--- Start Stored data ---

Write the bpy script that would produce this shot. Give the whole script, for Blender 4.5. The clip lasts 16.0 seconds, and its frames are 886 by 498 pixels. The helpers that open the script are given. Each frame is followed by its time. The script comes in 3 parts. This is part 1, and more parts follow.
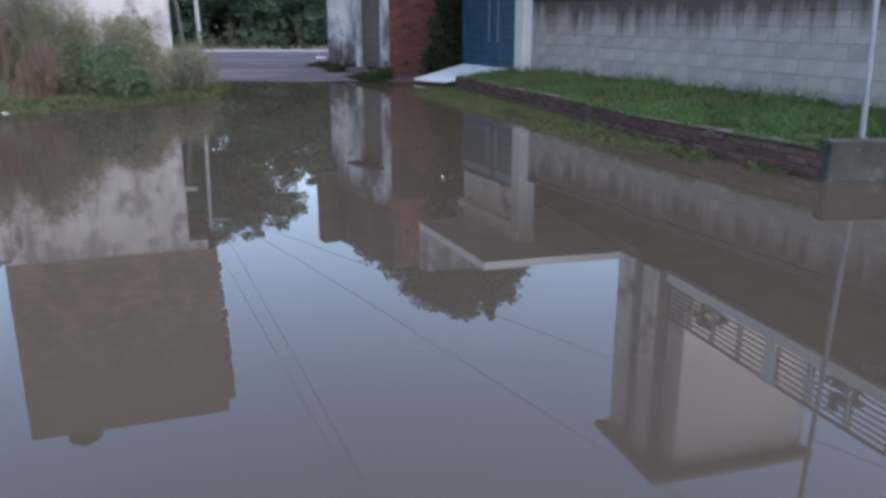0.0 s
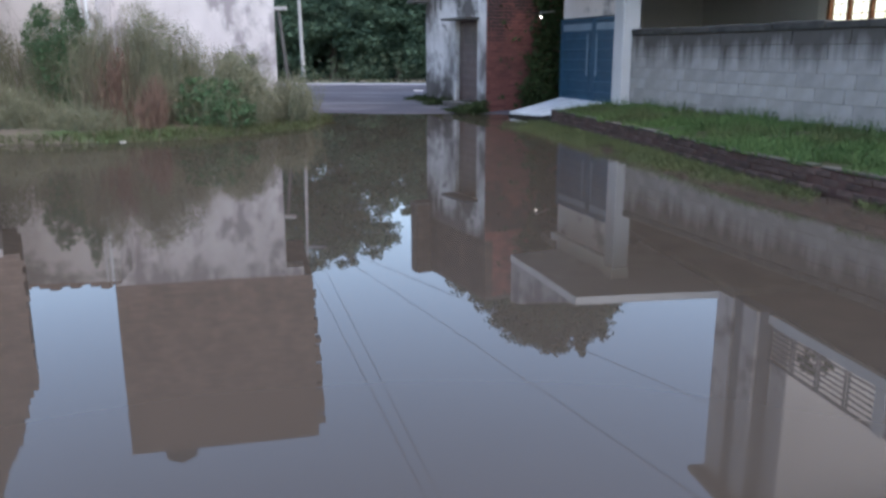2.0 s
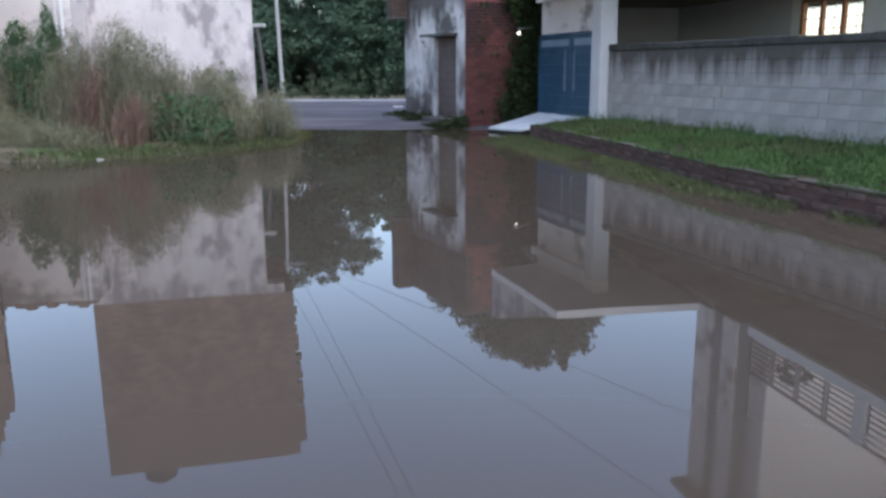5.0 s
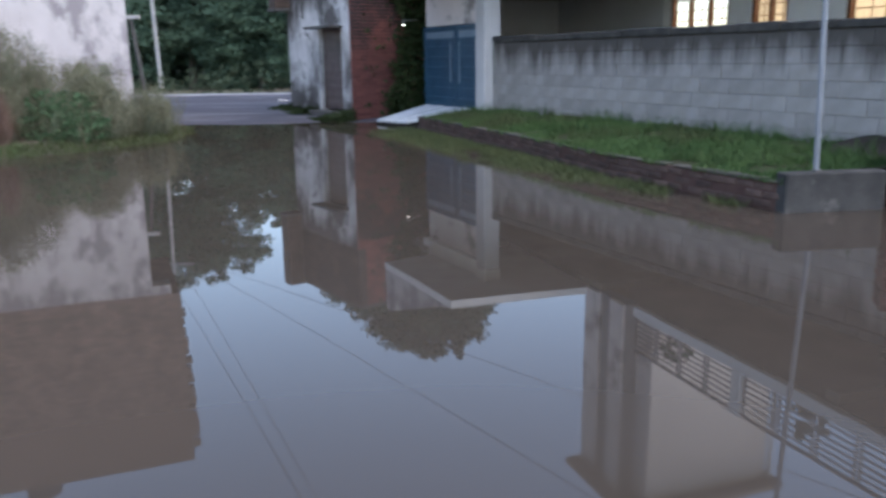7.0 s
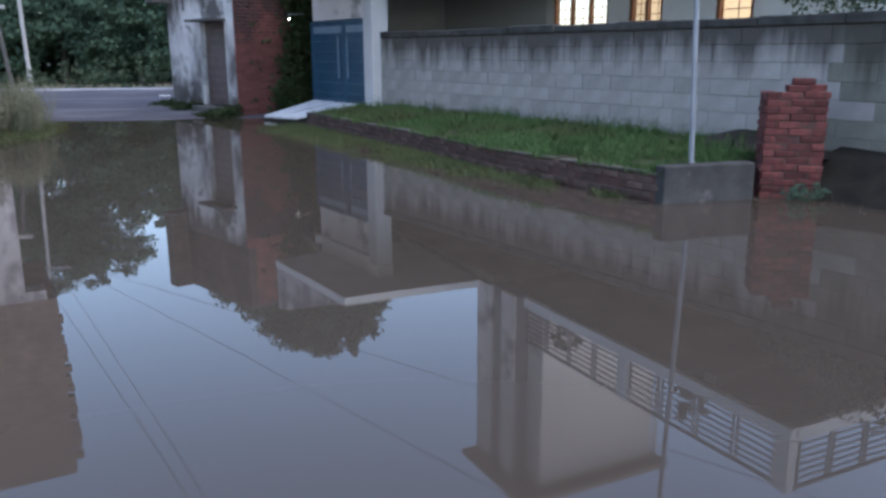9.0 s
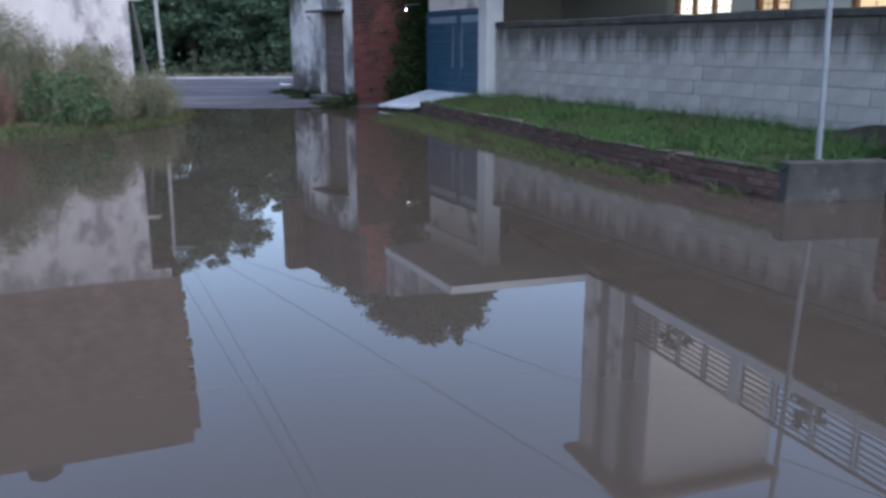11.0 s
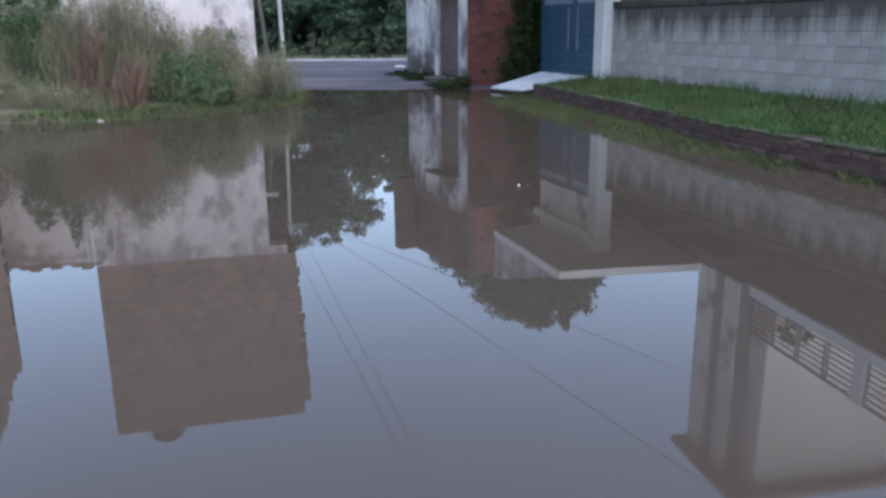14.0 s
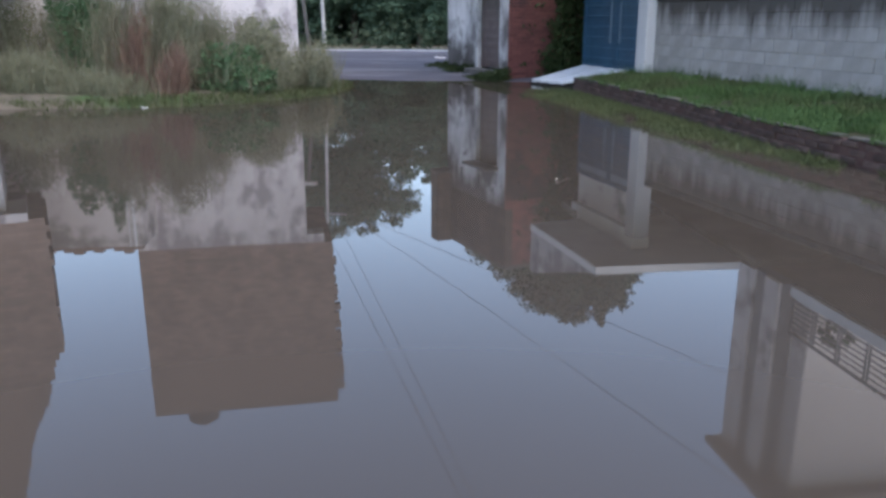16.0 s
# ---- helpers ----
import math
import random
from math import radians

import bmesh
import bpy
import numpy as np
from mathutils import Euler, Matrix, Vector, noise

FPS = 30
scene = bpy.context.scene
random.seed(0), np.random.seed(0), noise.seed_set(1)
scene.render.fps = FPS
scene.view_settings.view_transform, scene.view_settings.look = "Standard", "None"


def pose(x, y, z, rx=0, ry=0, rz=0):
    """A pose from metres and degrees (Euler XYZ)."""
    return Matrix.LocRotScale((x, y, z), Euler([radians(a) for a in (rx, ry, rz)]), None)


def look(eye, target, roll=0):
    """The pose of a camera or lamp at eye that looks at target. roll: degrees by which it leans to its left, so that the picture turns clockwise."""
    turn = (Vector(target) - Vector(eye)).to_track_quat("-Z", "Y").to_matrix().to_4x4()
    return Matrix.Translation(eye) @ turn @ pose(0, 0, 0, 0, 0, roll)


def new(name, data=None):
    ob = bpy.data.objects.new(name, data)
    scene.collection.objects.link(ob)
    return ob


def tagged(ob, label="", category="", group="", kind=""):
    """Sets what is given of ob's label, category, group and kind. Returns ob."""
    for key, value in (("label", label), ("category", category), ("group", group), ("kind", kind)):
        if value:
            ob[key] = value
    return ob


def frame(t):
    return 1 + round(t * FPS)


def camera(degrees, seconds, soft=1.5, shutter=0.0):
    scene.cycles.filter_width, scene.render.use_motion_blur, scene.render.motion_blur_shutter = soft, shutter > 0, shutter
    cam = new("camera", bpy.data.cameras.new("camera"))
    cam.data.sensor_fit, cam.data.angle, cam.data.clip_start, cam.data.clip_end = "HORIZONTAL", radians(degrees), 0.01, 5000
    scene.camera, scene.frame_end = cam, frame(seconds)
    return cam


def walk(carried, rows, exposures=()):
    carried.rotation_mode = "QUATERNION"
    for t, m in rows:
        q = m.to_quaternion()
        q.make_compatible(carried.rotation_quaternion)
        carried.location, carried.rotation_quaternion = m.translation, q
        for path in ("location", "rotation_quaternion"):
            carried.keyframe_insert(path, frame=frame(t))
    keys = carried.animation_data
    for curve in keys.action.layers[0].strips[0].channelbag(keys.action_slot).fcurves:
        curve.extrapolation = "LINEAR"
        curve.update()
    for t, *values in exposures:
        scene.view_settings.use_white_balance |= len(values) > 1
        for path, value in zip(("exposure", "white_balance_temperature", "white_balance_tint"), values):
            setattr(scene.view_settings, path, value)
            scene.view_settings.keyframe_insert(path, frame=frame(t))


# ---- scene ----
cam = camera(57.2, 16.0, soft=3.0, shutter=0.5)
EYE = (0.0, 0.0, 1.5)
PATH = [
    (0.0, pose(*EYE, 74.01, 0.01, 0.00)),
    (0.5, pose(*EYE, 74.86, 0.27, 3.36)),
    (1.0, pose(*EYE, 75.42, 0.28, 5.10)),
    (1.5, pose(*EYE, 75.82, 0.21, 6.07)),
    (2.0, pose(*EYE, 76.28, 0.14, 6.64)),
    (2.5, pose(*EYE, 76.58, 0.18, 6.79)),
    (3.0, pose(*EYE, 76.79, 0.20, 6.67)),
    (3.5, pose(*EYE, 76.91, 0.26, 6.37)),
    (4.0, pose(*EYE, 77.03, 0.26, 5.95)),
    (5.2, pose(*EYE, 77.40, 0.50, 5.00)),
    (6.3, pose(*EYE, 77.56, 0.90, 3.03)),
    (6.5, pose(*EYE, 77.22, 0.65, 2.25)),
    (7.0, pose(*EYE, 76.75, 0.70, -2.63)),
    (7.5, pose(*EYE, 76.36, 0.46, -6.42)),
    (8.0, pose(*EYE, 76.30, 0.41, -8.75)),
    (8.2, pose(*EYE, 76.29, 0.42, -9.41)),
    (9.2, pose(*EYE, 76.40, 0.20, -10.30)),
    (10.3, pose(*EYE, 76.32, 0.19, -7.04)),
    (10.5, pose(*EYE, 76.23, 0.33, -6.23)),
    (11.0, pose(*EYE, 75.76, 0.16, -2.46)),
    (11.5, pose(*EYE, 75.40, 0.03, 0.51)),
    (12.0, pose(*EYE, 75.04, 0.00, 2.78)),
    (12.5, pose(*EYE, 74.74, 0.20, 4.32)),
    (13.0, pose(*EYE, 74.68, 0.18, 5.11)),
    (13.5, pose(*EYE, 74.61, 0.33, 5.28)),
    (14.0, pose(*EYE, 74.59, 0.55, 5.33)),
    (14.5, pose(*EYE, 74.27, 0.58, 6.25)),
    (15.0, pose(*EYE, 73.74, 1.01, 7.77)),
    (15.5, pose(*EYE, 74.08, 1.25, 8.50)),
    (16.0, pose(*EYE, 74.04, -0.06, 8.13)),
]
walk(cam, PATH, [(0.0, 2.04, 7250, 12), (2.0, 2.04, 7250, 12), (4.2, 2.04, 7250, 12), (6.5, 2.0, 7250, 12), (8.0, 1.93, 6950, 12),
                 (10.5, 1.9, 6800, 12), (12.0, 1.99, 7050, 12), (14.5, 2.06, 7150, 12), (16.0, 2.06, 7250, 12)])

# ---- light: an overcast evening sky ----
world = bpy.data.worlds.new("world")
scene.world = world
world.use_nodes = True
wn = world.node_tree
sky = wn.nodes.new("ShaderNodeTexSky")
sky.sky_type = "NISHITA"
sky.sun_disc = False
sky.sun_elevation = radians(63)
sky.sun_rotation = radians(135)
sky.air_density, sky.dust_density, sky.ozone_density = 1.0, 1.3, 2.6
wn.links.new(sky.outputs[0], wn.nodes["Background"].inputs[0])
wn.nodes["Background"].inputs[1].default_value = 0.15
sun = new("sun", bpy.data.lights.new("sun", "SUN"))
sun.data.energy, sun.data.angle, sun.data.color = 0.3, radians(50), (1.0, 0.96, 0.92)
sun.matrix_world = look((6.4, 10 - 6.4, 17.8), (0, 10, 0))


# ---- materials ----
def mat(name, c1, c2, rough=0.85, scale=3.0, grain=60.0, bump=0.15, dist=0.01, dirt=None, dirt_scale=0.7, dirt_at=0.55,
        stretch=(1, 1, 1), per_piece=0.0, island=False, metal=0.0, spec=0.3, sharp=0.1):
    """A surface with two colours mixed at a broad scale, fine grain and relief, and optional dirt patches."""
    m = bpy.data.materials.new(name)
    m.use_nodes = True
    t = m.node_tree
    N, L = t.nodes.new, t.links.new
    b = t.nodes["Principled BSDF"]
    b.inputs["Roughness"].default_value, b.inputs["Metallic"].default_value = rough, metal
    b.inputs["Specular IOR Level"].default_value = spec
    tc, mp = N("ShaderNodeTexCoord"), N("ShaderNodeMapping")
    mp.inputs["Scale"].default_value = stretch
    L(tc.outputs["Object"], mp.inputs[0])
    n1, n2 = N("ShaderNodeTexNoise"), N("ShaderNodeTexNoise")
    n1.inputs["Scale"].default_value, n2.inputs["Scale"].default_value = scale, grain
    n1.inputs["Detail"].default_value, n2.inputs["Detail"].default_value = 6, 4
    for n in (n1, n2):
        L(mp.outputs[0], n.inputs["Vector"])
    add = N("ShaderNodeMath")
    add.operation = "MULTIPLY_ADD"
    L(n2.outputs[0], add.inputs[0])
    add.inputs[1].default_value = 0.35
    L(n1.outputs[0], add.inputs[2])
    ramp = N("ShaderNodeMapRange")
    ramp.inputs[1].default_value, ramp.inputs[2].default_value = 0.45, 0.9
    L(add.outputs[0], ramp.inputs[0])
    mix = N("ShaderNodeMix")
    mix.data_type = "RGBA"
    mix.inputs[6].default_value, mix.inputs[7].default_value = (*c1, 1), (*c2, 1)
    L(ramp.outputs[0], mix.inputs[0])
    col = mix.outputs[2]
    if dirt:
        n3, r3, m3 = N("ShaderNodeTexNoise"), N("ShaderNodeMapRange"), N("ShaderNodeMix")
        n3.inputs["Scale"].default_value, n3.inputs["Detail"].default_value = dirt_scale, 8
        n3.inputs["Roughness"].default_value = 0.65
        L(mp.outputs[0], n3.inputs["Vector"])
        r3.inputs[1].default_value, r3.inputs[2].default_value = dirt_at, dirt_at + sharp
        L(n3.outputs[0], r3.inputs[0])
        m3.data_type = "RGBA"
        m3.inputs[7].default_value = (*dirt, 1)
        L(r3.outputs[0], m3.inputs[0])
        L(col, m3.inputs[6])
        col = m3.outputs[2]
    if per_piece:
        info = N("ShaderNodeNewGeometry") if island else N("ShaderNodeObjectInfo")
        hs, r4 = N("ShaderNodeHueSaturation"), N("ShaderNodeMapRange")
        r4.inputs[3].default_value, r4.inputs[4].default_value = 1 - per_piece, 1 + per_piece
        L(info.outputs["Random Per Island" if island else "Random"], r4.inputs[0])
        L(r4.outputs[0], hs.inputs["Value"])
        L(col, hs.inputs["Color"])
        col = hs.outputs[0]
    L(col, b.inputs["Base Color"])
    bp = N("ShaderNodeBump")
    bp.inputs["Strength"].default_value, bp.inputs["Distance"].default_value = bump * 3, dist
    L(add.outputs[0], bp.inputs["Height"])
    L(bp.outputs[0], b.inputs["Normal"])
    return m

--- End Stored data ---

(Stated goal): In the material above, find each line that contains the word "soft", and select it.

(Final result):
def camera(degrees, seconds, soft=1.5, shutter=0.0):
    scene.cycles.filter_width, scene.render.use_motion_blur, scene.render.motion_blur_shutter = soft, shutter > 0, shutter
cam = camera(57.2, 16.0, soft=3.0, shutter=0.5)